### Written task
Without the pictures, repeat the listing character for character.

[start Material]

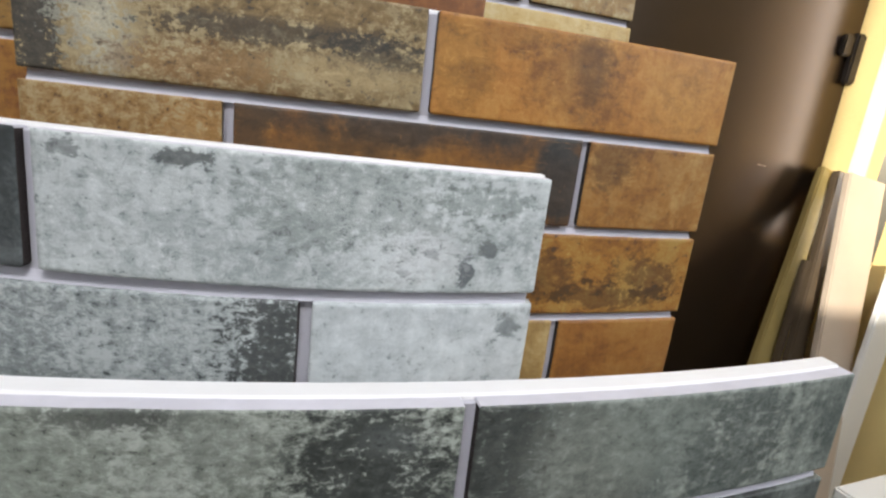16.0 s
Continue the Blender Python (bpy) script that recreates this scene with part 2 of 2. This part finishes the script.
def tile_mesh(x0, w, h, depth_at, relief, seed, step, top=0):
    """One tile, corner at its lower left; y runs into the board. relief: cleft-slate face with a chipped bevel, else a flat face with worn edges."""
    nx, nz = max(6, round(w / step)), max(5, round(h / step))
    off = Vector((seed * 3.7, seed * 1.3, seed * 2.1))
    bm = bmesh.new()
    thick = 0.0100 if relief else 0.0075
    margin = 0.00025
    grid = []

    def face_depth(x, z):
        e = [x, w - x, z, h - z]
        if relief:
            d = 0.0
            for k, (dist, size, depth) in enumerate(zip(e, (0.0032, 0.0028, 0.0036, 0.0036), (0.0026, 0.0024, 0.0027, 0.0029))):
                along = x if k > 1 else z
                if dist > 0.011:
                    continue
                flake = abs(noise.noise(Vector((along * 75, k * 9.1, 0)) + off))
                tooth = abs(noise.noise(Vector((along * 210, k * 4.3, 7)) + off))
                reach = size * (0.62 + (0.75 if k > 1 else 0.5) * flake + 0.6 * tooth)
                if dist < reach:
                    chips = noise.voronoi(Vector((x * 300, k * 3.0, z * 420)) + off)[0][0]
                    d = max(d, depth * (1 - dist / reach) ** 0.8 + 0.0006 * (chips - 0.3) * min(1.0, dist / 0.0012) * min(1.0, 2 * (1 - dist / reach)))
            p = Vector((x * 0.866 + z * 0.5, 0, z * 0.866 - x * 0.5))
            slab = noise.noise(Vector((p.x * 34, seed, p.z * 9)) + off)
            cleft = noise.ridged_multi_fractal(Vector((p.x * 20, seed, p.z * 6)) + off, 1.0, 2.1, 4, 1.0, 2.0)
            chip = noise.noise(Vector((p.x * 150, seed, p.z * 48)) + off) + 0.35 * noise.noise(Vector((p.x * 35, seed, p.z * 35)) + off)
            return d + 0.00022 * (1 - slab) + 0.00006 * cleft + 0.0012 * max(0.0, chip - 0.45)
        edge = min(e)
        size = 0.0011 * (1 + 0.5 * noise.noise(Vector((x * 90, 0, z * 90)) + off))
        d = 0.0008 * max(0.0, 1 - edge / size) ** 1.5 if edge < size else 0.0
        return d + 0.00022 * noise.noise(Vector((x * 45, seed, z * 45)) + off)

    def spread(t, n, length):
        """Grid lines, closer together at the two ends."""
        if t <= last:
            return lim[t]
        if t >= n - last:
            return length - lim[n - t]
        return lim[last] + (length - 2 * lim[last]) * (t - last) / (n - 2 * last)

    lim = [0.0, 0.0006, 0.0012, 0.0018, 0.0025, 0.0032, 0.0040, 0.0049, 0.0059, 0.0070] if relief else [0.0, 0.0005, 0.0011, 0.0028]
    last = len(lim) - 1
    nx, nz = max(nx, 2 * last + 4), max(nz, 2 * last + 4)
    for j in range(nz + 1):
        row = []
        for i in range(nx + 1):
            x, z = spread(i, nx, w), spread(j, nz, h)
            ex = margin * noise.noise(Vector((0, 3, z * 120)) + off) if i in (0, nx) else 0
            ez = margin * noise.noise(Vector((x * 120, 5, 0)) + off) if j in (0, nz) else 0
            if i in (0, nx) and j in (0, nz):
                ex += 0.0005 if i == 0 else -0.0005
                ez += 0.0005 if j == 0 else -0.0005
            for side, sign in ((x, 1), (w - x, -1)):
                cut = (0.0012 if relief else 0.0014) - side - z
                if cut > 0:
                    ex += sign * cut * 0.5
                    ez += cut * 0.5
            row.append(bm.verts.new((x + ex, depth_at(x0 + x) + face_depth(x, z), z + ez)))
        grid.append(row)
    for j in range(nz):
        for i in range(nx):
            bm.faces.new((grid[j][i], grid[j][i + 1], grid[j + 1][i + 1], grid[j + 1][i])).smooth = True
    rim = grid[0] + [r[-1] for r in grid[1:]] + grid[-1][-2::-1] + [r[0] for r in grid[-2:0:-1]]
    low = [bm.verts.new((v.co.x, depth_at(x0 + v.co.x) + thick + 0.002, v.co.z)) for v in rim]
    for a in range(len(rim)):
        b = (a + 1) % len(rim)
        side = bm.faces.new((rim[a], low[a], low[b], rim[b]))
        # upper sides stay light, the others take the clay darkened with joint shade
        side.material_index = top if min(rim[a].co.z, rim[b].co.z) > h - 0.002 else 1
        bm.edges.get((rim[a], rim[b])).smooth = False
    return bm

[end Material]

### Full answer
16.0 s
Continue the Blender Python (bpy) script that recreates this scene with part 2 of 2. This part finishes the script.
def tile_mesh(x0, w, h, depth_at, relief, seed, step, top=0):
    """One tile, corner at its lower left; y runs into the board. relief: cleft-slate face with a chipped bevel, else a flat face with worn edges."""
    nx, nz = max(6, round(w / step)), max(5, round(h / step))
    off = Vector((seed * 3.7, seed * 1.3, seed * 2.1))
    bm = bmesh.new()
    thick = 0.0100 if relief else 0.0075
    margin = 0.00025
    grid = []

    def face_depth(x, z):
        e = [x, w - x, z, h - z]
        if relief:
            d = 0.0
            for k, (dist, size, depth) in enumerate(zip(e, (0.0032, 0.0028, 0.0036, 0.0036), (0.0026, 0.0024, 0.0027, 0.0029))):
                along = x if k > 1 else z
                if dist > 0.011:
                    continue
                flake = abs(noise.noise(Vector((along * 75, k * 9.1, 0)) + off))
                tooth = abs(noise.noise(Vector((along * 210, k * 4.3, 7)) + off))
                reach = size * (0.62 + (0.75 if k > 1 else 0.5) * flake + 0.6 * tooth)
                if dist < reach:
                    chips = noise.voronoi(Vector((x * 300, k * 3.0, z * 420)) + off)[0][0]
                    d = max(d, depth * (1 - dist / reach) ** 0.8 + 0.0006 * (chips - 0.3) * min(1.0, dist / 0.0012) * min(1.0, 2 * (1 - dist / reach)))
            p = Vector((x * 0.866 + z * 0.5, 0, z * 0.866 - x * 0.5))
            slab = noise.noise(Vector((p.x * 34, seed, p.z * 9)) + off)
            cleft = noise.ridged_multi_fractal(Vector((p.x * 20, seed, p.z * 6)) + off, 1.0, 2.1, 4, 1.0, 2.0)
            chip = noise.noise(Vector((p.x * 150, seed, p.z * 48)) + off) + 0.35 * noise.noise(Vector((p.x * 35, seed, p.z * 35)) + off)
            return d + 0.00022 * (1 - slab) + 0.00006 * cleft + 0.0012 * max(0.0, chip - 0.45)
        edge = min(e)
        size = 0.0011 * (1 + 0.5 * noise.noise(Vector((x * 90, 0, z * 90)) + off))
        d = 0.0008 * max(0.0, 1 - edge / size) ** 1.5 if edge < size else 0.0
        return d + 0.00022 * noise.noise(Vector((x * 45, seed, z * 45)) + off)

    def spread(t, n, length):
        """Grid lines, closer together at the two ends."""
        if t <= last:
            return lim[t]
        if t >= n - last:
            return length - lim[n - t]
        return lim[last] + (length - 2 * lim[last]) * (t - last) / (n - 2 * last)

    lim = [0.0, 0.0006, 0.0012, 0.0018, 0.0025, 0.0032, 0.0040, 0.0049, 0.0059, 0.0070] if relief else [0.0, 0.0005, 0.0011, 0.0028]
    last = len(lim) - 1
    nx, nz = max(nx, 2 * last + 4), max(nz, 2 * last + 4)
    for j in range(nz + 1):
        row = []
        for i in range(nx + 1):
            x, z = spread(i, nx, w), spread(j, nz, h)
            ex = margin * noise.noise(Vector((0, 3, z * 120)) + off) if i in (0, nx) else 0
            ez = margin * noise.noise(Vector((x * 120, 5, 0)) + off) if j in (0, nz) else 0
            if i in (0, nx) and j in (0, nz):
                ex += 0.0005 if i == 0 else -0.0005
                ez += 0.0005 if j == 0 else -0.0005
            for side, sign in ((x, 1), (w - x, -1)):
                cut = (0.0012 if relief else 0.0014) - side - z
                if cut > 0:
                    ex += sign * cut * 0.5
                    ez += cut * 0.5
            row.append(bm.verts.new((x + ex, depth_at(x0 + x) + face_depth(x, z), z + ez)))
        grid.append(row)
    for j in range(nz):
        for i in range(nx):
            bm.faces.new((grid[j][i], grid[j][i + 1], grid[j + 1][i + 1], grid[j + 1][i])).smooth = True
    rim = grid[0] + [r[-1] for r in grid[1:]] + grid[-1][-2::-1] + [r[0] for r in grid[-2:0:-1]]
    low = [bm.verts.new((v.co.x, depth_at(x0 + v.co.x) + thick + 0.002, v.co.z)) for v in rim]
    for a in range(len(rim)):
        b = (a + 1) % len(rim)
        side = bm.faces.new((rim[a], low[a], low[b], rim[b]))
        # upper sides stay light, the others take the clay darkened with joint shade
        side.material_index = top if min(rim[a].co.z, rim[b].co.z) > h - 0.002 else 1
        bm.edges.get((rim[a], rim[b])).smooth = False
    return bm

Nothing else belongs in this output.